Figure 5:  Reusable Analytic Modules

Digital Transformation Gotchas

But it’s never as easy as advertised.  So, beware the destroyers of the economic value of your digital assets, which includes:

  • Data Silos.  If the data can’t be shared and reused across multiple use cases, then each use case must bear the full cost of all the data gathering, aligning, cleansing, normalizing and integration. This may be the #1 problem that I see across organizations today – the lack of willingness to share data across the enterprise. And you can no longer blame technology for your data silo problems.
  • Orphaned Analytics.  Orphaned Analytics are one-off analytics developed to address a specific business need but never “operationalized” or packaged for reuse across other use cases.

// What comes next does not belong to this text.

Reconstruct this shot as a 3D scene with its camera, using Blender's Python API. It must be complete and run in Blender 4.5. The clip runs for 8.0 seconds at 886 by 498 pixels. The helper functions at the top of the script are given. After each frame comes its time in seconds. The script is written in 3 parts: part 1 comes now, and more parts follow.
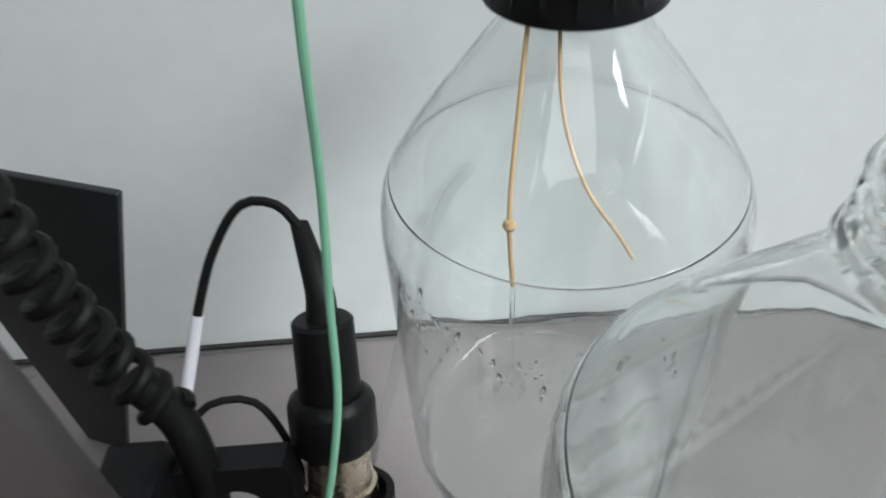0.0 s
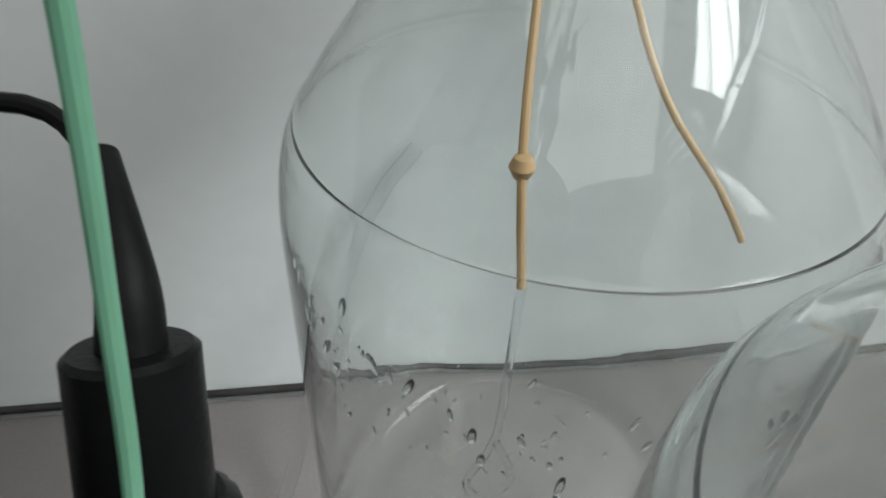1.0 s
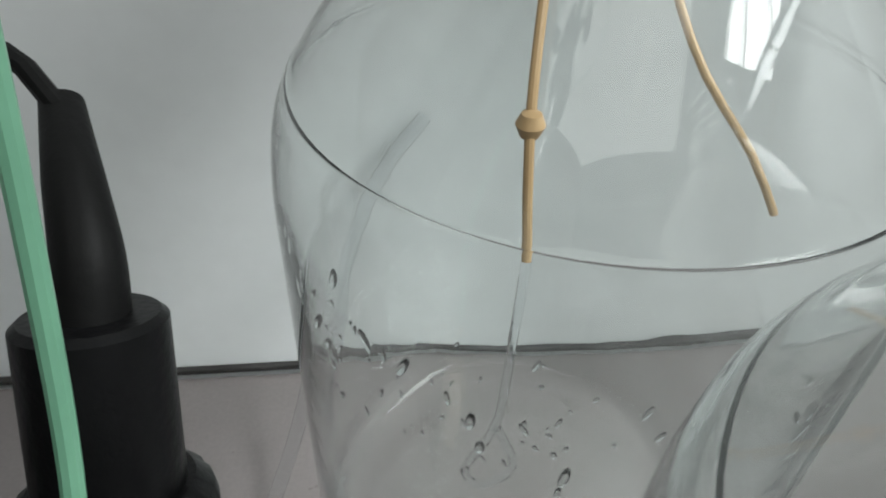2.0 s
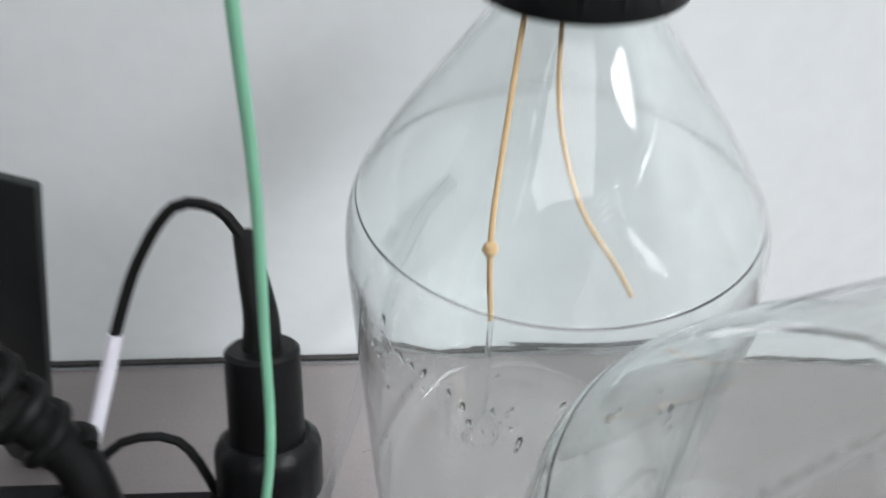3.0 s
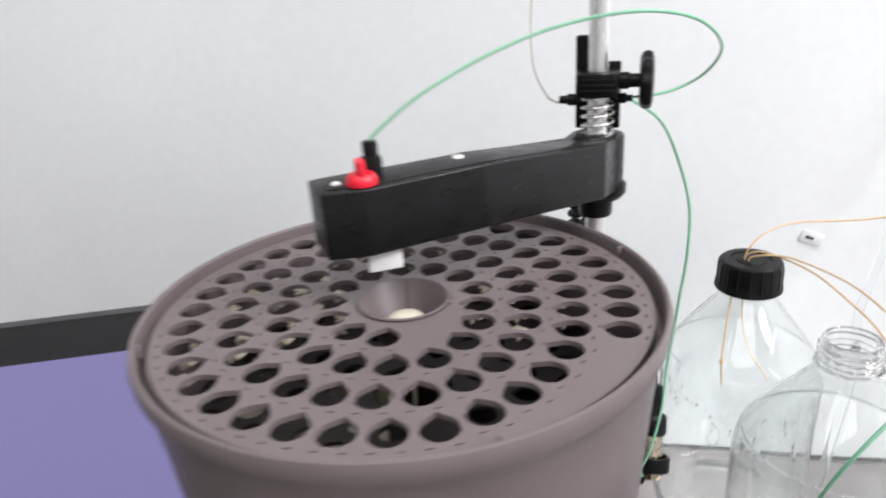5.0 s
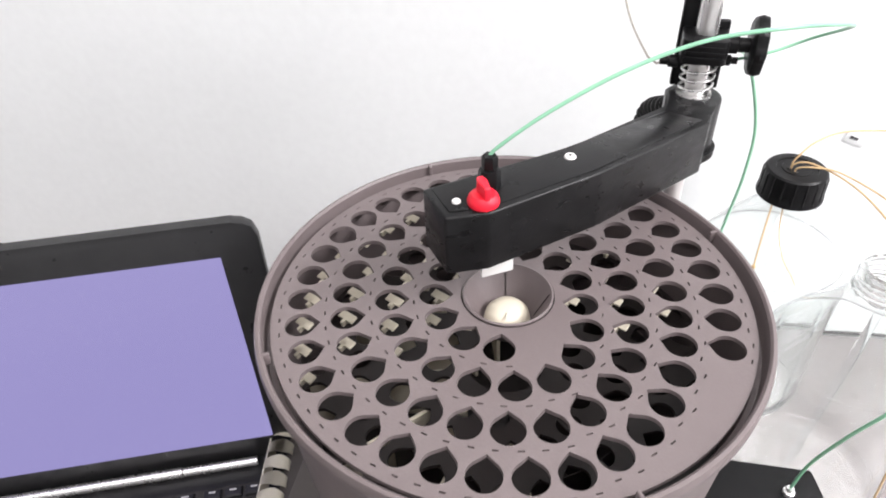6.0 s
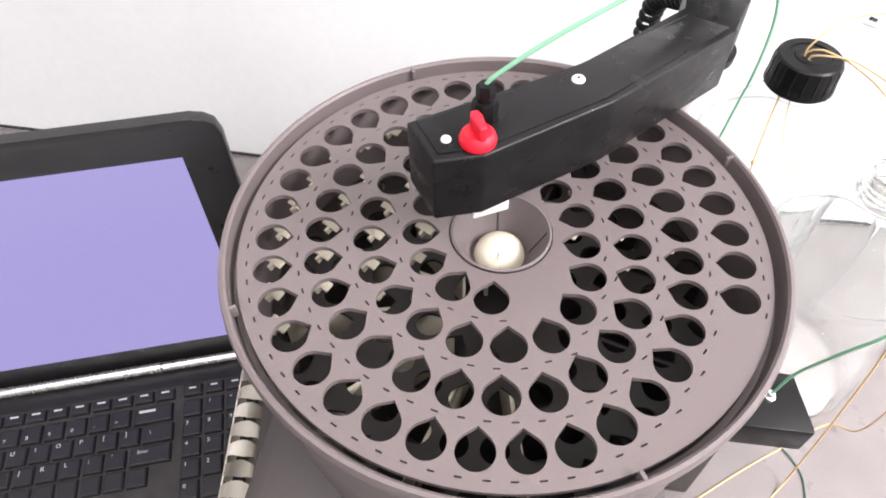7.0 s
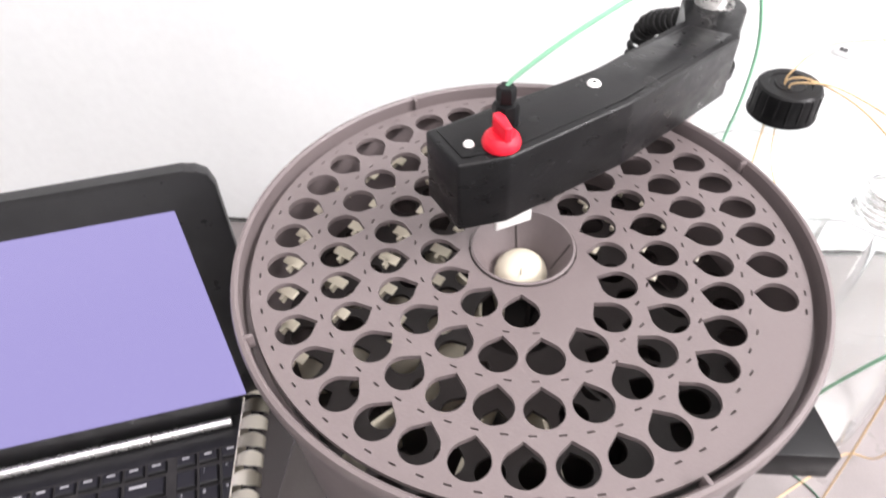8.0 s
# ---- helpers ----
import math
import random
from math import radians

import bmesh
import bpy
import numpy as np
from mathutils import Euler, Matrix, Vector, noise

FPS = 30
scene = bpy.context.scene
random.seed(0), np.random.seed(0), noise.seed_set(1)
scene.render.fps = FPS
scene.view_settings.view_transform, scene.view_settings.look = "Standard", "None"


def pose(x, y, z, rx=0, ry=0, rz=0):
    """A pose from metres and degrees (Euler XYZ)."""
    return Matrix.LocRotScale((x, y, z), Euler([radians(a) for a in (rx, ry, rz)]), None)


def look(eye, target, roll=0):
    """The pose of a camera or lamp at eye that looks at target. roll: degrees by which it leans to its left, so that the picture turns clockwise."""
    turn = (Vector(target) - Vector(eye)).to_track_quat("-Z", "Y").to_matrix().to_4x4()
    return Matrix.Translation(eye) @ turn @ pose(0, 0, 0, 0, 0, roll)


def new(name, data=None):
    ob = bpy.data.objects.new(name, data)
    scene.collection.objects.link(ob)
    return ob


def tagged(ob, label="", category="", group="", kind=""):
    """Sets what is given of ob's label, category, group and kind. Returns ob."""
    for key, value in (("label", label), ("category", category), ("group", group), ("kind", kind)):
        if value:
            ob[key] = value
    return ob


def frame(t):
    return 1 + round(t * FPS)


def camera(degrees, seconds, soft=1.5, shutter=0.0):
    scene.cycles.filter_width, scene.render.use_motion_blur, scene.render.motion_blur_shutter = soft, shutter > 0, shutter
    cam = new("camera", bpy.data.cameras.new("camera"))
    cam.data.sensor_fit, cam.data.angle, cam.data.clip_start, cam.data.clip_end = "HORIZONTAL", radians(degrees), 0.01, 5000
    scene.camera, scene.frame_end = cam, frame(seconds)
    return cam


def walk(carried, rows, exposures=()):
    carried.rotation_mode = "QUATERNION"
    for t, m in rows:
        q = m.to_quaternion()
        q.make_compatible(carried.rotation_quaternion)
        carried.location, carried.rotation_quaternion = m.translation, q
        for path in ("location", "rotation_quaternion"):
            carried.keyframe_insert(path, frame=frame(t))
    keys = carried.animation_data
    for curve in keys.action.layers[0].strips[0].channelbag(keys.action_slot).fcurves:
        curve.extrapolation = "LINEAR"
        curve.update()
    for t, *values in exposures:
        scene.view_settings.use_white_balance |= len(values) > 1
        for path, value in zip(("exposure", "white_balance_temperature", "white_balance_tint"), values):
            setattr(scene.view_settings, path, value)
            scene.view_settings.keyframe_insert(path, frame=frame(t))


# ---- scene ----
from mathutils.geometry import delaunay_2d_cdt

# ---- camera ----
cam = camera(66.0, 8.0, soft=1.8, shutter=0.4)
PATH = [
    (0, (-0.043, -0.198, 0.32), (-0.061, 1.276, -1.032), -5.0),
    (0.5, (-0.04, -0.16, 0.271), (-0.06, 1.339, -1.053), -4.4),
    (1, (-0.049, -0.134, 0.243), (0.178, 1.424, -0.989), 1.8),
    (1.5, (-0.05, -0.126, 0.233), (0.224, 1.428, -0.995), 3.4),
    (2.8, (-0.037, -0.156, 0.27), (-0.031, 1.311, -1.089), -0.8),
    (3, (-0.04, -0.175, 0.301), (-0.001, 1.331, -1.015), -0.3),
    (3.5, (0.011, -0.254, 0.401), (-0.285, 1.245, -0.89), -7.0),
    (4, (0.026, -0.351, 0.446), (-0.381, 1.26, -0.668), -5.5),
    (4.2, (0.008, -0.394, 0.457), (-0.416, 1.266, -0.576), -4.2),
    (4.5, (-0.05, -0.474, 0.478), (-0.499, 1.261, -0.41), -2.9),
    (4.8, (-0.1, -0.543, 0.492), (-0.545, 1.264, -0.24), -4.2),
    (5, (-0.134, -0.574, 0.512), (-0.558, 1.224, -0.256), -4.0),
    (5.2, (-0.156, -0.59, 0.531), (-0.575, 1.159, -0.344), -4.0),
    (6.3, (-0.197, -0.519, 0.597), (-0.484, 0.914, -0.769), -1.4),
    (6.5, (-0.199, -0.508, 0.594), (-0.455, 0.874, -0.828), -0.8),
    (7, (-0.205, -0.496, 0.591), (-0.434, 0.731, -0.972), -1.0),
    (7.5, (-0.209, -0.497, 0.587), (-0.382, 0.725, -0.987), -1.9),
    (8, (-0.221, -0.507, 0.57), (-0.404, 0.882, -0.858), -2.0),
]
EXPOSURE = [(0.0, -0.24, 6250, 10), (0.5, -0.6, 6300, 9), (1.0, -0.75, 6400, 8), (1.7, -0.7, 6400, 8), (2.8, -0.2, 6300, 13), (3.0, -0.05, 6250, 14), (3.5, 0.12, 6300, 17), (4.0, 0.02, 6350, 17), (4.5, 0.05, 6400, 18), (5.2, 0.5, 6450, 18), (6.3, 0.9, 6600, 20), (7.0, 1.1, 6650, 21), (8.0, 1.15, 6650, 21)]
walk(cam, [(t, look(eye, target, roll)) for t, eye, target, roll in PATH], EXPOSURE)

# ---- light ----
world = bpy.data.worlds.new("world")
world.use_nodes = True
scene.world = world
world.node_tree.nodes["Background"].inputs[0].default_value = (0.75, 0.85, 1.0, 1)
world.node_tree.nodes["Background"].inputs[1].default_value = 0.5


def area_lamp(name, place, aim, sx, sy, watts, colour):
    data = bpy.data.lights.new(name, "AREA")
    data.shape, data.size, data.size_y, data.energy, data.color = "RECTANGLE", sx, sy, watts, colour
    ob = new(name, data)
    ob.matrix_world = look(place, aim)
    return ob


WALL_Y = 0.0785

LAMPS = ((-0.30, -1.35, 1.9, 1.7, 12), (1.68, -0.80, 0.9, 1.4, 74))
for lx, ly, sx, sy, watts in LAMPS:
    area_lamp("ceiling_light_lamp", (lx, ly, 1.885), (lx, ly, 0.0), sx, sy, watts, (0.97, 1.0, 0.985))

# ---- materials ----


def mat(name, colour, rough=0.5, metal=0.0, var=0.0, scale=40.0, bump=0.0, bump_scale=400.0, spec=0.5, trans=0.0, ior=1.45, emit=0.0, stretch=(1, 1, 1), fine=0.0, gloss_var=0.0, coat=0.0, bump_depth=0.0005):
    m = bpy.data.materials.new(name)
    m.use_nodes = True
    nt = m.node_tree
    b = nt.nodes["Principled BSDF"]
    b.inputs["Base Color"].default_value = (*colour, 1)
    b.inputs["Roughness"].default_value = rough
    b.inputs["Metallic"].default_value = metal
    b.inputs["IOR"].default_value = ior
    b.inputs["Specular IOR Level"].default_value = spec
    b.inputs["Transmission Weight"].default_value = trans
    b.inputs["Coat Weight"].default_value = coat
    if emit:
        b.inputs["Emission Color"].default_value = (*colour, 1)
        b.inputs["Emission Strength"].default_value = emit
    if var or bump or gloss_var or fine:
        tc = nt.nodes.new("ShaderNodeTexCoord")
        mp = nt.nodes.new("ShaderNodeMapping")
        mp.inputs["Scale"].default_value = stretch
        nt.links.new(tc.outputs["Object"], mp.inputs["Vector"])

        def noise_tex(sc, detail):
            n = nt.nodes.new("ShaderNodeTexNoise")
            n.inputs["Scale"].default_value = sc
            n.inputs["Detail"].default_value = detail
            nt.links.new(mp.outputs[0], n.inputs["Vector"])
            return n

        colour_out = None
        for amount, sc, detail in ((var, scale, 4.0), (fine, bump_scale, 3.0)):
            if not amount:
                continue
            n = noise_tex(sc, detail)
            ramp = nt.nodes.new("ShaderNodeMapRange")
            ramp.inputs["From Min"].default_value, ramp.inputs["From Max"].default_value = 0.3, 0.7
            ramp.inputs["To Min"].default_value, ramp.inputs["To Max"].default_value = 1 - amount, 1 + amount
            nt.links.new(n.outputs["Fac"], ramp.inputs["Value"])
            mul = nt.nodes.new("ShaderNodeVectorMath")
            mul.operation = "SCALE"
            mul.inputs[0].default_value = colour
            if colour_out:
                nt.links.new(colour_out, mul.inputs[0])
            nt.links.new(ramp.outputs[0], mul.inputs["Scale"])
            colour_out = mul.outputs[0]
        if colour_out:
            nt.links.new(colour_out, b.inputs["Base Color"])
        if gloss_var:
            n = noise_tex(scale * 1.7, 5.0)
            ramp = nt.nodes.new("ShaderNodeMapRange")
            ramp.inputs["From Min"].default_value, ramp.inputs["From Max"].default_value = 0.3, 0.7
            ramp.inputs["To Min"].default_value, ramp.inputs["To Max"].default_value = max(rough - gloss_var, 0.02), rough + gloss_var
            nt.links.new(n.outputs["Fac"], ramp.inputs["Value"])
            nt.links.new(ramp.outputs[0], b.inputs["Roughness"])
        if bump:
            n = noise_tex(bump_scale, 3.0)
            bp = nt.nodes.new("ShaderNodeBump")
            bp.inputs["Strength"].default_value = bump
            bp.inputs["Distance"].default_value = bump_depth
            nt.links.new(n.outputs["Fac"], bp.inputs["Height"])
            nt.links.new(bp.outputs[0], b.inputs["Normal"])
    return m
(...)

Orphaned analytics is not a technology challenge as much as it is a process challenge to invest the time to 1) clearly define the analytic module use case requirements and 2) package the analytics in a way to support reuse.

Both of these challenges are more organizational challenges than technology challenges. But then again, what game-changing transformations aren’t.

Summary

It’s very hard to emphasize enough the business model-changing ramifications of digital assets, which is why every organization that seeks to be relevant (or even around) over the next decade should make digital transformation job #1. The economics of digital assets are unlike anything we have ever experienced. But exploiting the economic ramifications of digital assets like data, analytics and apps requires a different frame – a frame that seeks to capture, share, reuse and refine these digital assets.

The economics of these digital assets can simultaneously drive down operational costs while increasing (and even accelerating) the organization’s ability to create new sources of value. It is difficult – maybe even impossible – to find any other assets the organization has that shares these same behaviors.

But heck, it’s only your company’s future at stake, that’s all.